> [Job]
Gather all lines in the data that hold the string "Euler".

> [Material]

— begin —

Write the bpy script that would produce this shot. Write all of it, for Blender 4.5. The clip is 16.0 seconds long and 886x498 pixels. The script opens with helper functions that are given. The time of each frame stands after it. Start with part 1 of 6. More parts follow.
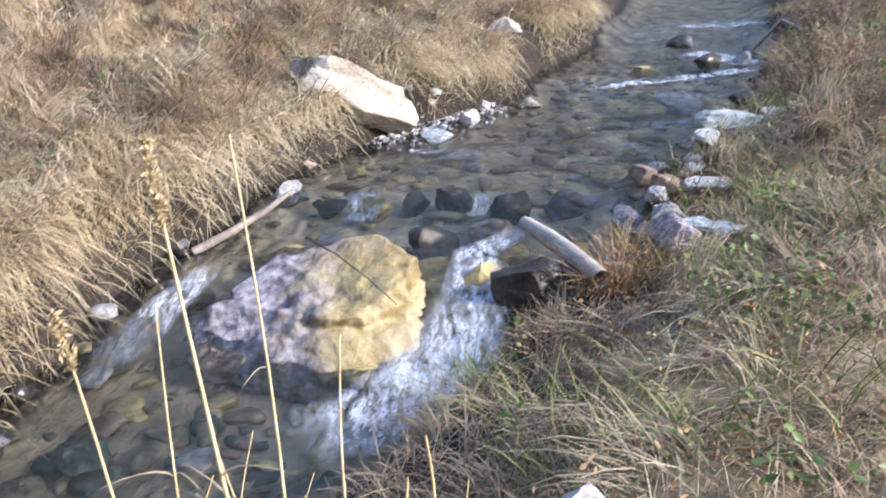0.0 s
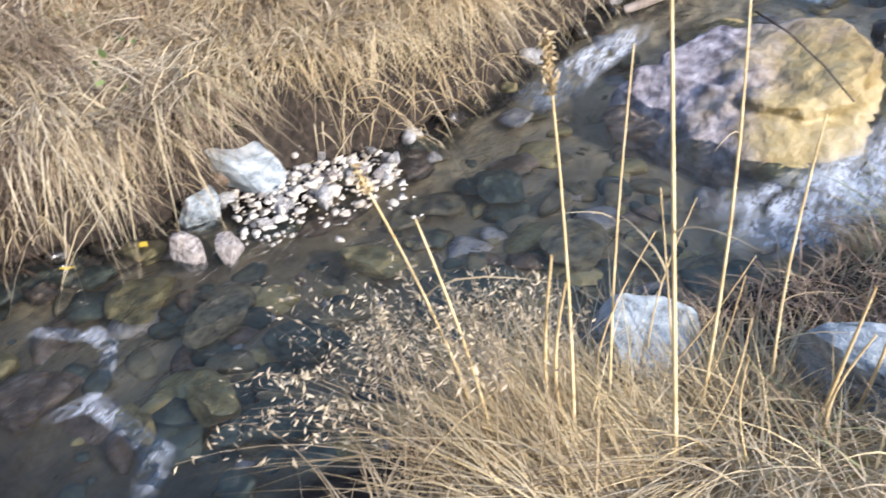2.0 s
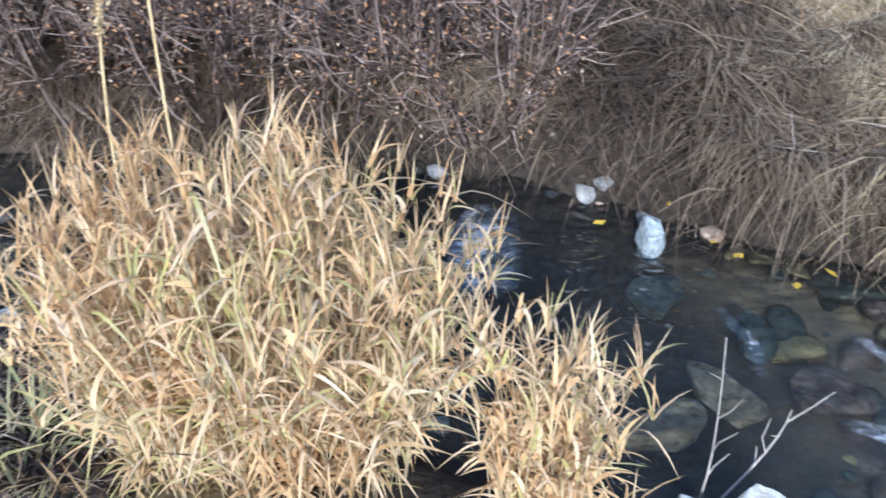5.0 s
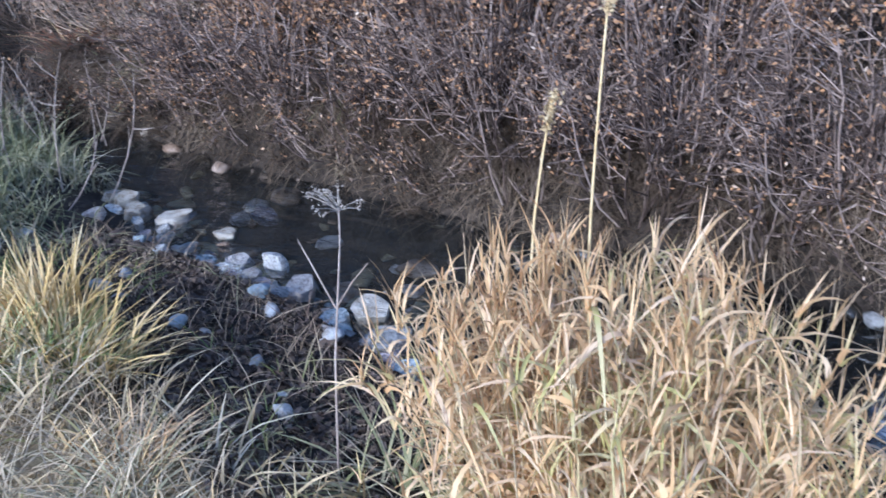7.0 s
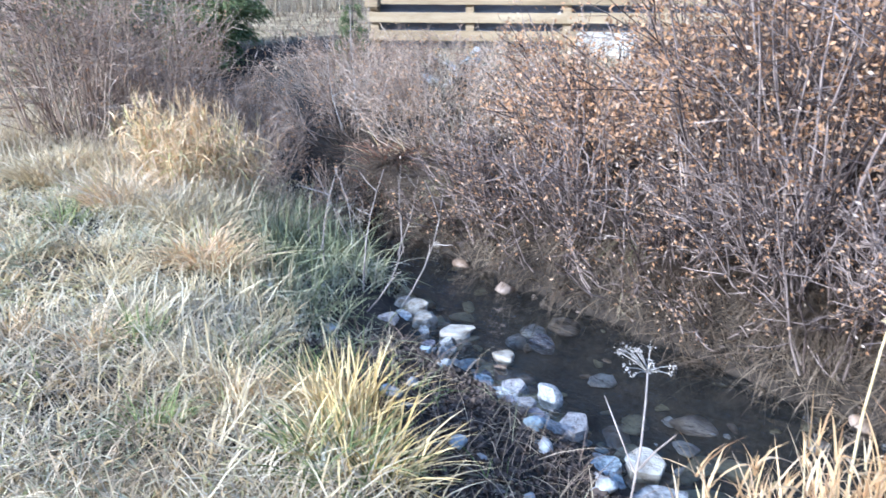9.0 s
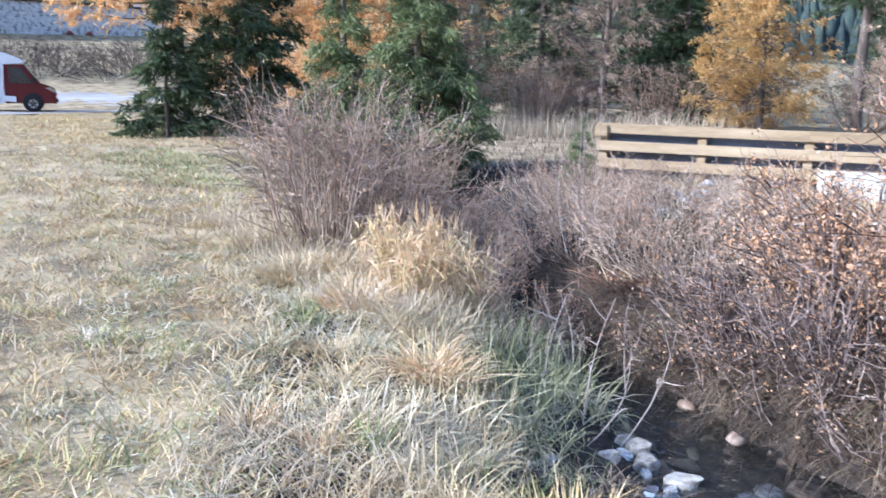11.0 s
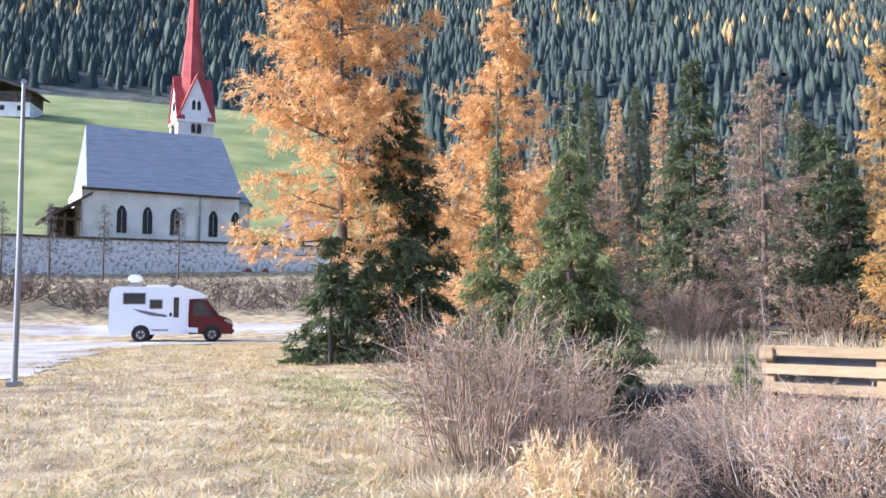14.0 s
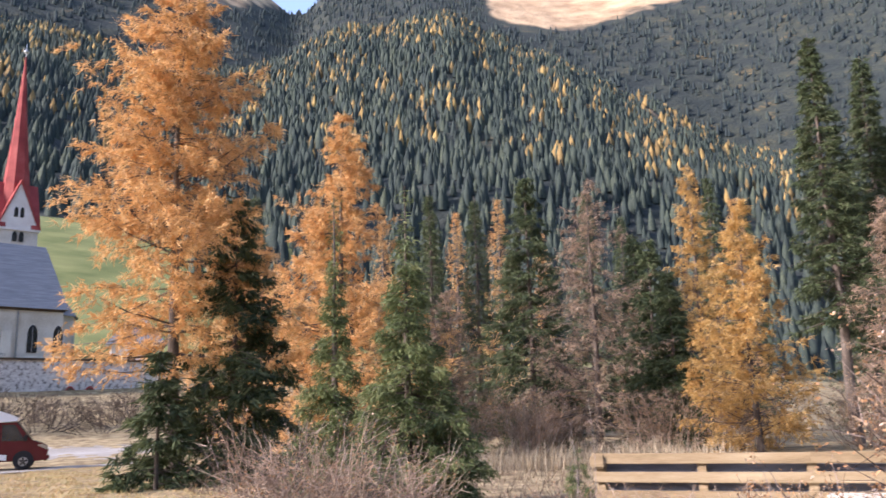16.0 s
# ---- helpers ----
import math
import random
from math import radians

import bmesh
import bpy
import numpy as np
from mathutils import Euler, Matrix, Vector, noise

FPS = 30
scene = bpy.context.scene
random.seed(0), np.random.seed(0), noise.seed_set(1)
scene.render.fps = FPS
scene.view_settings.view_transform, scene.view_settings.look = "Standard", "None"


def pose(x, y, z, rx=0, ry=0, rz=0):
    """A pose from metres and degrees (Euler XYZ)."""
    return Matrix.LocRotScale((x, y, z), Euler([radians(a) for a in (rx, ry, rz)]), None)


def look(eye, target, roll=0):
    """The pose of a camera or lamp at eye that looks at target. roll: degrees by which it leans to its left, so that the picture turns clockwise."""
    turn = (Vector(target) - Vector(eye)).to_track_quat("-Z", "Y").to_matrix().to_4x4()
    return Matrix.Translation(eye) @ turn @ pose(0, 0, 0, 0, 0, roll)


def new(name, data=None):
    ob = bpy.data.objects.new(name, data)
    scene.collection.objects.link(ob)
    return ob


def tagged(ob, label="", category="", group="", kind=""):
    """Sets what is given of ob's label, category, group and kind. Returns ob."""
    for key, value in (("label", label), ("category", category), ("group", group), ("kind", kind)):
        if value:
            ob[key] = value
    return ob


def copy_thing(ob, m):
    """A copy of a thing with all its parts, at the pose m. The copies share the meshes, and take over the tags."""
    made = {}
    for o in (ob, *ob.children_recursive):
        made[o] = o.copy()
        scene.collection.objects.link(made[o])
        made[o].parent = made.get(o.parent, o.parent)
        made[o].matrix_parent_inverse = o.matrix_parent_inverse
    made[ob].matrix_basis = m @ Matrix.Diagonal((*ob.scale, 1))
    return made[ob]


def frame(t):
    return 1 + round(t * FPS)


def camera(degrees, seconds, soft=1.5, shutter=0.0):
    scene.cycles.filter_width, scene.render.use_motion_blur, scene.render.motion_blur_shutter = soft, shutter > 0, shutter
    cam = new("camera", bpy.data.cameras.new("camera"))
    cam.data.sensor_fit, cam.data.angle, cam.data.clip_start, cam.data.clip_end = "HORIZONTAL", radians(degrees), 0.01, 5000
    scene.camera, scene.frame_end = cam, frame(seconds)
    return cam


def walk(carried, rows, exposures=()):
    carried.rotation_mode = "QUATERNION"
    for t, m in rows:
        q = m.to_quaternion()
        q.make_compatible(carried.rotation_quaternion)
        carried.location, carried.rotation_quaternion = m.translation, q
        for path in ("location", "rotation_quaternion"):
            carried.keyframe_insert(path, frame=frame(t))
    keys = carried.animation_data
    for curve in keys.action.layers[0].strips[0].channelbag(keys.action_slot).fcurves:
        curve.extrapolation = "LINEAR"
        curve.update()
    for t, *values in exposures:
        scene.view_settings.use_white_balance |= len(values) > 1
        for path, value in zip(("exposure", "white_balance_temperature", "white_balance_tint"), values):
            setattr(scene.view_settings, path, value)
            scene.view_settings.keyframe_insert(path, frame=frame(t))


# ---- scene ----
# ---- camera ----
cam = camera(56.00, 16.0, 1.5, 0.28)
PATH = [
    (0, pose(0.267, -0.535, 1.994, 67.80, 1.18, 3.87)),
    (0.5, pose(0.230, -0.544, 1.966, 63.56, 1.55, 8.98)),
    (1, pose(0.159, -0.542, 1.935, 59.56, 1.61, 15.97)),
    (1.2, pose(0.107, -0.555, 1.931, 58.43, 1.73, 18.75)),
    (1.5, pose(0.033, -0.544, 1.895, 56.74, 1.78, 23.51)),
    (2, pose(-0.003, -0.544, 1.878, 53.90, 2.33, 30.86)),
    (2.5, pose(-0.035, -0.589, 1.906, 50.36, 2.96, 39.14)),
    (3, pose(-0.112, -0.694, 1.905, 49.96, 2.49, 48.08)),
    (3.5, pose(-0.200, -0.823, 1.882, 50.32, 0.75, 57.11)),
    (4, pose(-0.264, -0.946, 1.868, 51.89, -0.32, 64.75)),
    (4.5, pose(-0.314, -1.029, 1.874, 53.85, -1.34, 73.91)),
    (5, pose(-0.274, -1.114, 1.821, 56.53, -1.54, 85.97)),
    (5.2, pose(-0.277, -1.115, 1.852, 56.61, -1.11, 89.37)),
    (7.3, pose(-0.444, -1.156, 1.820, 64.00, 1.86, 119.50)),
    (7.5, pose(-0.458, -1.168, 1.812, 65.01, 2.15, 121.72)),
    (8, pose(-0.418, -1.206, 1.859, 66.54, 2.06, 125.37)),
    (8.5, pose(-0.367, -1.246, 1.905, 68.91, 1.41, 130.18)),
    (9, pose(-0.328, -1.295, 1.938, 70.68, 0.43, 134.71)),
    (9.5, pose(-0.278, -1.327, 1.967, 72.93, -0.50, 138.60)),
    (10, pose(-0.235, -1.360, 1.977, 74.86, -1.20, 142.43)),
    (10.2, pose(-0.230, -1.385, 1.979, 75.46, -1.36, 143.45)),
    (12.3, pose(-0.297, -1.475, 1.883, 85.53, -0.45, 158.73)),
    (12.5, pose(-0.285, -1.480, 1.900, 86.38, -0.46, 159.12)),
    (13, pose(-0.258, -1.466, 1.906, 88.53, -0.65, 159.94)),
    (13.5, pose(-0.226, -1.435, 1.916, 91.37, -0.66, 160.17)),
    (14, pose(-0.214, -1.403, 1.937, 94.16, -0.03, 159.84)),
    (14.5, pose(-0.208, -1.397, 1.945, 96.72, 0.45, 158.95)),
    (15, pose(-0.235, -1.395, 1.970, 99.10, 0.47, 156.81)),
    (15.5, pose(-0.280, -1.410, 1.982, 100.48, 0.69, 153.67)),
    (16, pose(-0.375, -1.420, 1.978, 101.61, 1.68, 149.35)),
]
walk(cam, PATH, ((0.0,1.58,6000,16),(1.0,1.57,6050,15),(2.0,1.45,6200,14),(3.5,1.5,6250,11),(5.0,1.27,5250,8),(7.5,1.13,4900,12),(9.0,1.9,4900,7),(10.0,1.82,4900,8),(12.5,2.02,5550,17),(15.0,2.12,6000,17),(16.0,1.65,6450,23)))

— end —

> [Completed task]
from mathutils import Euler, Matrix, Vector, noise
    """A pose from metres and degrees (Euler XYZ)."""
    return Matrix.LocRotScale((x, y, z), Euler([radians(a) for a in (rx, ry, rz)]), None)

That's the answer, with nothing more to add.